The real treasure map was traffic
Pirate fiction loves the map to buried gold because it gives the story a clean destination.
Real pirates were often more interested in living maps of movement: where the Spanish treasure fleets sailed, where merchant ships left port, where slavers crossed the Atlantic, where pilgrims and cargo moved through the Indian Ocean, where coastal traders hugged land, where naval patrols were late, and where officials could be bribed, fooled, or avoided.
The most useful map might be a sailor’s memory, a rumor from a tavern, a captured paper, or a pilot’s knowledge of a channel.
Trade routes were not abstract lines. They were habits made of wind, money, and fear. A pirate who understood those habits could appear where a merchant captain least wanted him and most expected trouble.
That is the darker truth behind pirate navigation.
It was not about finding treasure after the crime.
It was about finding the victim before it.
Weather still had the final vote
No amount of navigation made the sea obedient.
Storms wrecked pirate ships. Shoals caught them. Currents carried them wrong. Bad weather scattered fleets, spoiled chases, and turned confident plans into debris. The Whydah wreck off Cape Cod is a famous reminder that a rich pirate career could end in one night because wind and water did not care about reputation.
Blackbeard’s Queen Anne’s Revenge grounded near Beaufort Inlet. Other pirate vessels were lost, abandoned, burned, captured, or broken by the same conditions that threatened every ship. Pirates could exploit dangerous geography, but dangerous geography did not become loyal because they flew a black flag.
The sea was useful.
It was not on anyone’s side.
Why pirate maps became magical anyway
Treasure maps survive because they do something history does not always do: they point.
They make a story simple. Here is the map. Here is the island. Here is the X. Dig here. Become rich. Try not to be cursed.
Real navigation asks the reader to think about wind, labor, instruments, pilots, shallow water, commerce, stolen information, and the mathematics of not dying in the wrong place. That is more interesting, but it is less tidy.
The movie map gives the audience a quest.
The historical map gives the crew a chance.

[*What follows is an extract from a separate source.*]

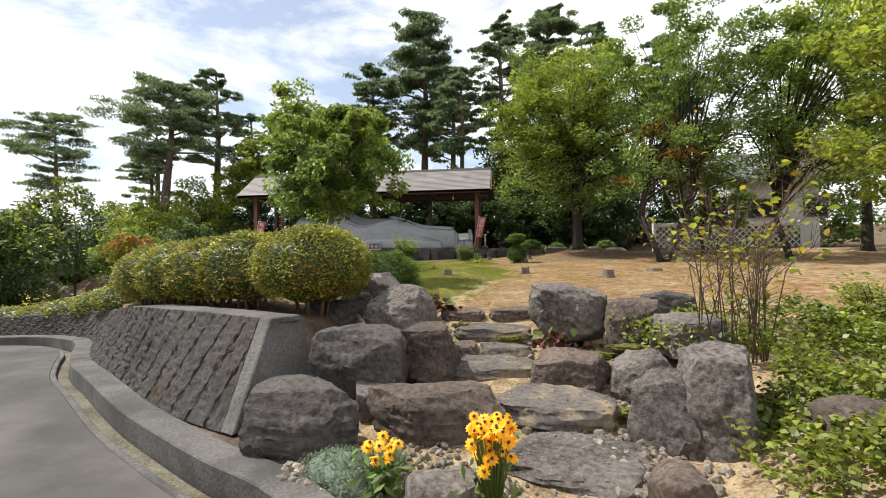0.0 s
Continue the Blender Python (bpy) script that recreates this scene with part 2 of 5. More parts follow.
M_HILL_NEAR = mat("wooded_slope", (0.028, 0.05, 0.024), (0.075, 0.11, 0.045), 0.12, 0.9, 1.0, 1.0, dist=1.2)
M_GLASS = mat("dark_window_glass", (0.015, 0.017, 0.02), (0.03, 0.033, 0.038), 2, 10, 0.08, 0, spec=0.6)


# ---- mesh helpers ----
def mesh_of(name, verts, faces, material, smooth=False):
    me = bpy.data.meshes.new(name)
    me.from_pydata([tuple(v) for v in verts], [], [tuple(f) for f in faces])
    if material:
        me.materials.append(material)
    if smooth:
        me.polygons.foreach_set("use_smooth", [True] * len(me.polygons))
    me.update()
    return me


def quads_mesh(name, pts, material):
    """pts: array n x k x 3, one separate face with k corners each."""
    n, k = pts.shape[0], pts.shape[1]
    me = bpy.data.meshes.new(name)
    me.vertices.add(n * k)
    me.vertices.foreach_set("co", pts.reshape(-1).astype(np.float32))
    me.loops.add(n * k)
    me.loops.foreach_set("vertex_index", np.arange(n * k, dtype=np.int32))
    me.polygons.add(n)
    me.polygons.foreach_set("loop_start", np.arange(0, n * k, k, dtype=np.int32))
    me.materials.append(material)
    me.update(calc_edges=True)
    return me


def thing(name, loc=(0, 0, 0), label="", category="", group="", kind="", rz=0):
    e = new(name)
    e.empty_display_size = 0.2
    e.matrix_world = pose(*loc, 0, 0, rz)
    return tagged(e, label, category, group, kind)


def part(name, bm, material, parent, label="", smooth=False):
    """Links a bmesh or a mesh as one object under parent, in the parent's own axes."""
    if isinstance(bm, bmesh.types.BMesh):
        me = bpy.data.meshes.new(name)
        bm.to_mesh(me)
        bm.free()
        me.materials.append(material)
        if smooth:
            me.polygons.foreach_set("use_smooth", [True] * len(me.polygons))
    else:
        me = bm
    ob = new(name, me)
    ob.parent = parent
    return tagged(ob, label)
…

Pirates did use charts. They did use routes. They did use pilots, memory, papers, coastlines, soundings, and local knowledge. They just did not usually leave behind convenient treasure diagrams for future children, archaeologists, and suspiciously lucky innkeepers.
The better truth
Pirate navigation was not magic.
It was trade knowledge, ship handling, stolen information, weather sense, dead reckoning, coastal memory, and nerve under pressure. It was the ability to know where a ship might be, where it might run, where it might surrender, and where the pirate vessel could disappear afterward.
The pirate map in fiction tells you where the treasure is buried.
The real pirate map told you where the next ship would have to pass.